Scaling symmetry of topological defects in quantum critical dynamics
Monday, June 6, 2016 - 4:15am
Professor Cheng Chin
James Franck Institute, Enrico Fermi Institute, and Department of Physics
University of Chicago
Spanning condensed matter, cosmology, and quantum gases, evolution of many-body systems is hy-pothesized to be universal near a continuous phase transition. A long-sought signature of the universal dynamics is the scaling symmetry of emerging topological defects; examples include cosmic domains in early universe (T. Kibble, 1976), and vortices in quenched superfluid helium (W. Zurek, 1985). We test the scaling symmetry and universality of quantum critical dynamics based on Bose-Einstein condensates of cesium atoms ramping across an effective ferromagnetic quantum phase transition.

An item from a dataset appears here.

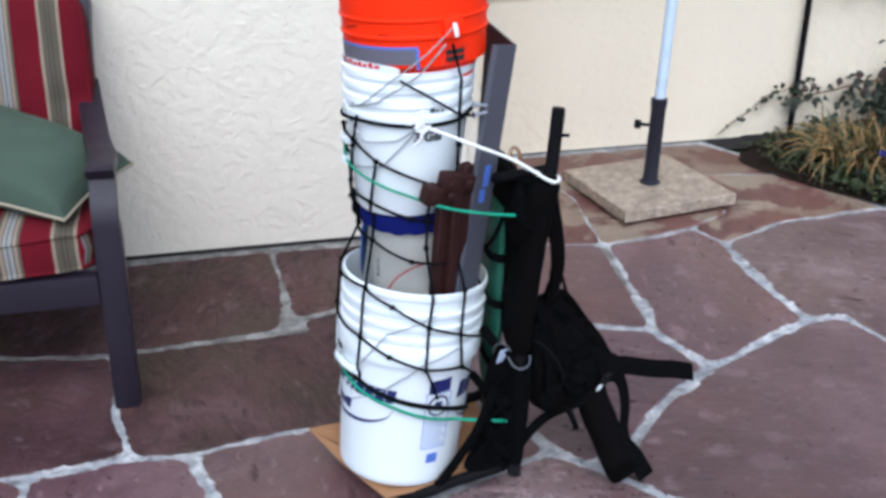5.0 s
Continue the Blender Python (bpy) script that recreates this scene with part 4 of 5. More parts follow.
def around(angle, z, r):
    return axis(z) + Vector((math.cos(radians(angle)) * r, math.sin(radians(angle)) * r, 0))


def stack_radius(z):
    table = [(0.0, .134), (.31, .150), (.33, .161), (.508, .1615), (.530, .138), (.60, .116), (.66, .112), (.86, .126), (.96, .138), (1.03, .144), (1.12, .15)]
    for (z0, r0), (z1, r1) in zip(table, table[1:]):
        if z <= z1:
            return r0 + (r1 - r0) * (z - z0) / (z1 - z0)
    return .15


def upper_bulge(angle, z):
    """The upper pail stands a little towards the bench, so what is wrapped over it lies further out there."""
    return 0.014 * max(0.0, -math.cos(radians(angle))) if .66 < z < .97 else 0.0


def wrap(knots, sub=8, lift=0.005, taut=0.0):
    """A cord over the stack through (angle, z) knots."""
    pts = []
    for (a0, z0), (a1, z1) in zip(knots, knots[1:]):
        for s in range(sub):
            t = s / sub
            z = z0 + (z1 - z0) * t
            r = stack_radius(z)
            r0, r1 = stack_radius(z0), stack_radius(z1)
            r = max(r, r0 + (r1 - r0) * t) * (1 - taut) + r * taut
            a = a0 + (a1 - a0) * t
            pts.append(around(a, z, r + lift + upper_bulge(a, z)))
    a, z = knots[-1]
    pts.append(around(a, z, stack_radius(z) + lift + upper_bulge(a, z)))
    return pts


# cardboard under the pails
card = bmesh.new()
cp = [(-.226, .012, .050), (-.158, -.106, .020), (-.084, -.221, .004), (.02, -.196, 0), (.19, -.155, 0), (.20, .13, 0), (.05, .13, 0), (-.10, .10, .002)]
inn = [Vector((-.02 + (x + .02) * .62, -.05 + (y + .05) * .62, 0.029 + z * .12)) for x, y, z in cp]
loops = [[card.verts.new((x, y, 0.030 + z)) for x, y, z in cp], [card.verts.new((x, y, 0.035 + z)) for x, y, z in cp],
         [card.verts.new(q + Vector((0, 0, .005))) for q in inn], [card.verts.new(q) for q in inn]]
for k in range(4):
    a, b = loops[k], loops[(k + 1) % 4]
    for i in range(len(cp)):
        j = (i + 1) % len(cp)
        card.faces.new((a[i], a[j], b[j], b[i]))
card.faces.new(loops[2])
card.faces.new(loops[3][::-1])
bmesh.ops.recalc_face_normals(card, faces=card.faces)
tagged(mesh_object("cardboard_sheet", card, "cardboard", smooth=False), "tan corrugated cardboard sheet under the pails", "cardboard")

# lower pail, tilted a little
base_dir = (axis(.50) - axis(.03)).normalized()
low_m = Matrix.Translation(axis(.034)) @ Vector((0, 0, 1)).rotation_difference(base_dir).to_matrix().to_4x4()
LOW = [(0.0, 0.002), (.128, 0.002), (.1335, 0.008), (.1345, .02), (.1465, .295), (.1475, .300), (.1565, .303), (.158, .310), (.1585, .338), (.1565, .345), (.1520, .349), (.1520, .356), (.1575, .360), (.1575, .368), (.1525, .372),
       (.1528, .384), (.1580, .388), (.1580, .396), (.1530, .400), (.1535, .414), (.1585, .418), (.1585, .426), (.1530, .430), (.1530, .452), (.1570, .455), (.1585, .462), (.1570, .470), (.1530, .472), (.1505, .468), (.1500, .44), (.1330, .03), (0.0, .028)]
lower = thing("pail", "tall white plastic pail with dark blue print", "pail", "pails")
lower.matrix_world = low_m
lower_body = part("body", lathe(LOW, 96), "white_plastic", lower)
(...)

We observe a sudden growth of quantum fluctuations and domains separated by topological defects (domain walls). Intriguingly, the domains are anti-ferromagnetically ordered with record thermal energy scales as low as kB x 20pK. Time and length scales measured over a wide range of parameters yield precise temporal and spatial critical exponents of 0.50(2) and 0.26(2), respectively, consistent with theory. In the scaled space-time coordinate, correlations collapse to a single curve, in support of the universality hypothesis.